WHAT NEEDS TO BE DONE >>
Retype the whole listing, please, keeping every line exact and dropping the pictures.

MATERIAL PROVIDED >>
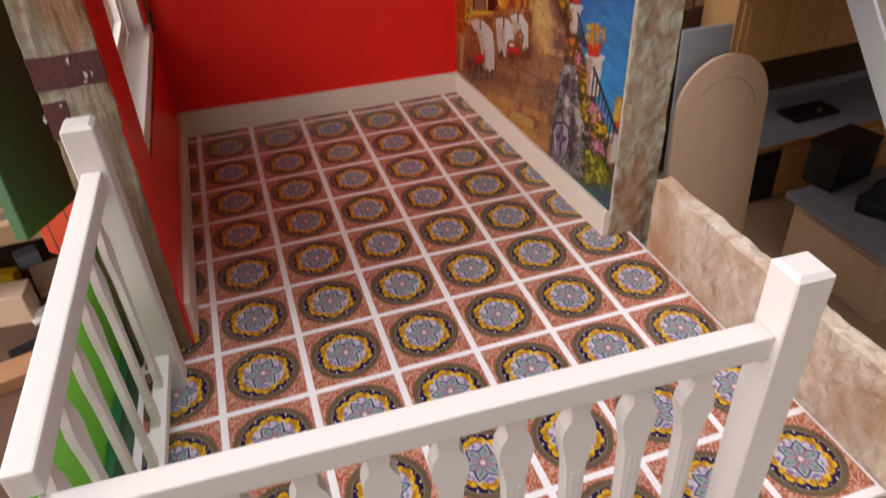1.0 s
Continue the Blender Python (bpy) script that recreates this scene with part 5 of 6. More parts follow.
for sgn in (-1, 1):
    for cx, cz, r, a0, a1, w in ((2.4, 0.7, 2.1, 250, -120, 0.42), (11.6, -2.7, 3.1, 150, 620, 0.50), (17.6, -2.6, 2.1, 170, 600, 0.42), (7.6, -3.4, 2.2, 40, 250, 0.40), (4.6, -4.6, 1.6, 20, 300, 0.34)):
        bm = bmesh.new()
        ring_curl(bm, sgn * cx, cz, r, a0 if sgn > 0 else 180 - a0, a1 if sgn > 0 else 180 - a1, w * 0.72)
        part("scroll", bm, INK, mb)
    bm = bmesh.new()
    for x, z, turn, long, wide in ((21.0, -2.6, 0, 1.5, 0.35), (20.6, -1.6, 40, 0.9, 0.3), (20.6, -3.6, -40, 0.9, 0.3), (14.8, -4.9, -60, 0.9, 0.45), (7.4, -0.2, 30, 0.9, 0.42), (8.6, -1.2, 20, 0.8, 0.4), (5.4, 0.2, 55, 0.9, 0.4), (6.6, -1.9, 40, 1.3, 0.35), (5.2, -1.8, 55, 1.5, 0.35), (3.6, -2.4, 70, 1.7, 0.35), (1.6, -3.0, 82, 1.9, 0.35), (8.4, -6.0, -40, 1.0, 0.45), (6.6, -6.8, -25, 0.9, 0.5), (4.6, -6.6, 20, 1.0, 0.45), (2.8, -6.2, 40, 1.1, 0.45), (1.0, -5.8, 60, 1.1, 0.4)):
        leaf(bm, sgn * x, z, turn * sgn, long, wide)
    part("scroll_leaves", bm, INK, mb, "spray of printed leaves")
    for cx, cz in ((22.0, 10.0), (22.0, -10.0)):
        bm = bmesh.new()
        ring_curl(bm, sgn * cx, cz, 1.6, 0, 400, 0.26)
        part("corner_scroll", bm, INK, mb)

bottle = thing("bottle_sticker", "printed wine bottle in a straw basket on the red wall", "sticker", STICK @ pose(0, YS, 0), "stickers on the red wall")
part("capsule", sheet([(11.4, 161.2), (12.6, 162.6), (14.4, 162.6), (15.2, 161.4), (19.6, 149.4), (15.6, 148.0)]), CAPSULE, bottle)
part("collar", sheet([(14.7, 148.4), (20.6, 149.8), (20.9, 146.9), (15.2, 145.2)], -0.0001), PALE, bottle)
part("glass_body", sheet([(15.4, 145.4), (20.3, 146.9), (24.6, 143.0), (31.4, 134.6), (22.0, 131.6), (12.7, 129.6), (14.2, 138.0)]), DARKWINE, bottle)
part("highlight", sheet([(16.8, 144.4), (18.0, 144.6), (18.6, 134.0), (16.2, 132.0), (15.6, 136.5)], -0.00025), painted("grey_print", (0.24, 0.22, 0.23), 0.4), bottle, "grey printed highlight")
part("basket", sheet([(12.7, 129.8), (22.0, 132.0), (31.3, 135.0), (34.8, 132.2), (36.3, 124.7), (34.8, 121.0), (38.7, 117.4), (38.2, 114.0), (36.6, 112.2), (28.0, 109.6), (21.4, 107.5), (18.9, 109.2), (17.3, 117.0), (13.2, 124.0)], -0.0001), STRAW, bottle, "woven straw basket")


def stroke(w, *v):
    """A tapering printed line."""
    p = pairs(v)
    edge = []
    for k, (x, z) in enumerate(p):
        x0, z0 = p[max(0, k - 1)]
        x1, z1 = p[min(len(p) - 1, k + 1)]
        d = math.hypot(x1 - x0, z1 - z0)
        f = w * 0.5 * (1 - 0.75 * abs(2 * k / (len(p) - 1) - 1))
        edge.append(((x - (z1 - z0) / d * f, z + (x1 - x0) / d * f), (x + (z1 - z0) / d * f, z - (x1 - x0) / d * f)))
    return sheet([e[0] for e in edge] + [e[1] for e in edge[::-1]], -0.0005, 0.0001)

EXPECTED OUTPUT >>
1.0 s
Continue the Blender Python (bpy) script that recreates this scene with part 5 of 6. More parts follow.
for sgn in (-1, 1):
    for cx, cz, r, a0, a1, w in ((2.4, 0.7, 2.1, 250, -120, 0.42), (11.6, -2.7, 3.1, 150, 620, 0.50), (17.6, -2.6, 2.1, 170, 600, 0.42), (7.6, -3.4, 2.2, 40, 250, 0.40), (4.6, -4.6, 1.6, 20, 300, 0.34)):
        bm = bmesh.new()
        ring_curl(bm, sgn * cx, cz, r, a0 if sgn > 0 else 180 - a0, a1 if sgn > 0 else 180 - a1, w * 0.72)
        part("scroll", bm, INK, mb)
    bm = bmesh.new()
    for x, z, turn, long, wide in ((21.0, -2.6, 0, 1.5, 0.35), (20.6, -1.6, 40, 0.9, 0.3), (20.6, -3.6, -40, 0.9, 0.3), (14.8, -4.9, -60, 0.9, 0.45), (7.4, -0.2, 30, 0.9, 0.42), (8.6, -1.2, 20, 0.8, 0.4), (5.4, 0.2, 55, 0.9, 0.4), (6.6, -1.9, 40, 1.3, 0.35), (5.2, -1.8, 55, 1.5, 0.35), (3.6, -2.4, 70, 1.7, 0.35), (1.6, -3.0, 82, 1.9, 0.35), (8.4, -6.0, -40, 1.0, 0.45), (6.6, -6.8, -25, 0.9, 0.5), (4.6, -6.6, 20, 1.0, 0.45), (2.8, -6.2, 40, 1.1, 0.45), (1.0, -5.8, 60, 1.1, 0.4)):
        leaf(bm, sgn * x, z, turn * sgn, long, wide)
    part("scroll_leaves", bm, INK, mb, "spray of printed leaves")
    for cx, cz in ((22.0, 10.0), (22.0, -10.0)):
        bm = bmesh.new()
        ring_curl(bm, sgn * cx, cz, 1.6, 0, 400, 0.26)
        part("corner_scroll", bm, INK, mb)

bottle = thing("bottle_sticker", "printed wine bottle in a straw basket on the red wall", "sticker", STICK @ pose(0, YS, 0), "stickers on the red wall")
part("capsule", sheet([(11.4, 161.2), (12.6, 162.6), (14.4, 162.6), (15.2, 161.4), (19.6, 149.4), (15.6, 148.0)]), CAPSULE, bottle)
part("collar", sheet([(14.7, 148.4), (20.6, 149.8), (20.9, 146.9), (15.2, 145.2)], -0.0001), PALE, bottle)
part("glass_body", sheet([(15.4, 145.4), (20.3, 146.9), (24.6, 143.0), (31.4, 134.6), (22.0, 131.6), (12.7, 129.6), (14.2, 138.0)]), DARKWINE, bottle)
part("highlight", sheet([(16.8, 144.4), (18.0, 144.6), (18.6, 134.0), (16.2, 132.0), (15.6, 136.5)], -0.00025), painted("grey_print", (0.24, 0.22, 0.23), 0.4), bottle, "grey printed highlight")
part("basket", sheet([(12.7, 129.8), (22.0, 132.0), (31.3, 135.0), (34.8, 132.2), (36.3, 124.7), (34.8, 121.0), (38.7, 117.4), (38.2, 114.0), (36.6, 112.2), (28.0, 109.6), (21.4, 107.5), (18.9, 109.2), (17.3, 117.0), (13.2, 124.0)], -0.0001), STRAW, bottle, "woven straw basket")


def stroke(w, *v):
    """A tapering printed line."""
    p = pairs(v)
    edge = []
    for k, (x, z) in enumerate(p):
        x0, z0 = p[max(0, k - 1)]
        x1, z1 = p[min(len(p) - 1, k + 1)]
        d = math.hypot(x1 - x0, z1 - z0)
        f = w * 0.5 * (1 - 0.75 * abs(2 * k / (len(p) - 1) - 1))
        edge.append(((x - (z1 - z0) / d * f, z + (x1 - x0) / d * f), (x + (z1 - z0) / d * f, z - (x1 - x0) / d * f)))
    return sheet([e[0] for e in edge] + [e[1] for e in edge[::-1]], -0.0005, 0.0001)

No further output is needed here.